A Santa Igreja é aquele puro ser de glória que contemplava o Vidente de Patmos. E por isso mesmo se esconde a nossos olhos de carne.
Tal foi, no século IV, a solução dos Donatistas; na Idade Média, dos Valdenses e dos Hussitas; nos tempos modernos de Lutero, Calvino, Quesnel e do Sínodo de Pistóia. — No fundo, esta opinião identifica Igreja militante e Igreja triunfante.
Porém, como sabiamente adverte Leão XIII, quando inquirimos da natureza da Igreja, não nos devemos perder em devaneios sobre o que poderia ter Cristo feito, senão procurar o que ele de fato quis fazer, e que fez na realidade. Ora, as próprias palavras de Jesus nos revelam o mistério da presença de pecadores dentro do Corpo Místico.

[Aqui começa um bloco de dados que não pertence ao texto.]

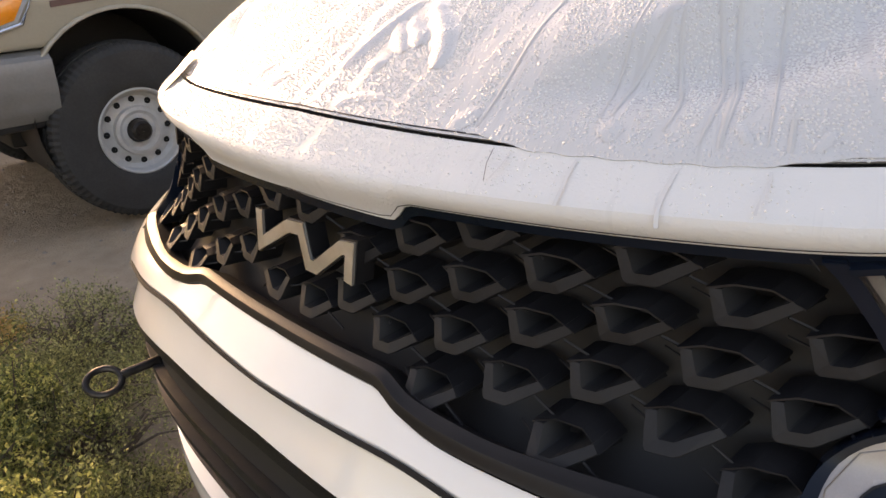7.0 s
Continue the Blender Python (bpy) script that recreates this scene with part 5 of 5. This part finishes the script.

Na alegoria da videira, Jesus nos diz, logo a princípio: “Eu sou a videira verdadeira e meu Pai é o lavrador; toda a vara em mim que não dá fruto, ele a tira, e poda aquela que dá fruto para que dê mais fruto” (Jo 15, 1-2). Temos aqui claramente indicado que tanto o justo como o pecador estão no Corpo Místico de Cristo. Em condições bem diversas, por certo. Um como membro fecundo, destinado à fecundidade maior; outro como membro estéril, destinado a ser cortado, a secar, e mais tarde a ser lançado ao fogo (15, 6). Só se corta fora o que faz parte de um conjunto, não o que lhe não pertence.
(PENIDO, Pe. Dr. Maurílio Teixeira-Leite: “O Mistério da Igreja”, Editora Vozes, Petrópolis, 2 ed., 1956, pp.243-245).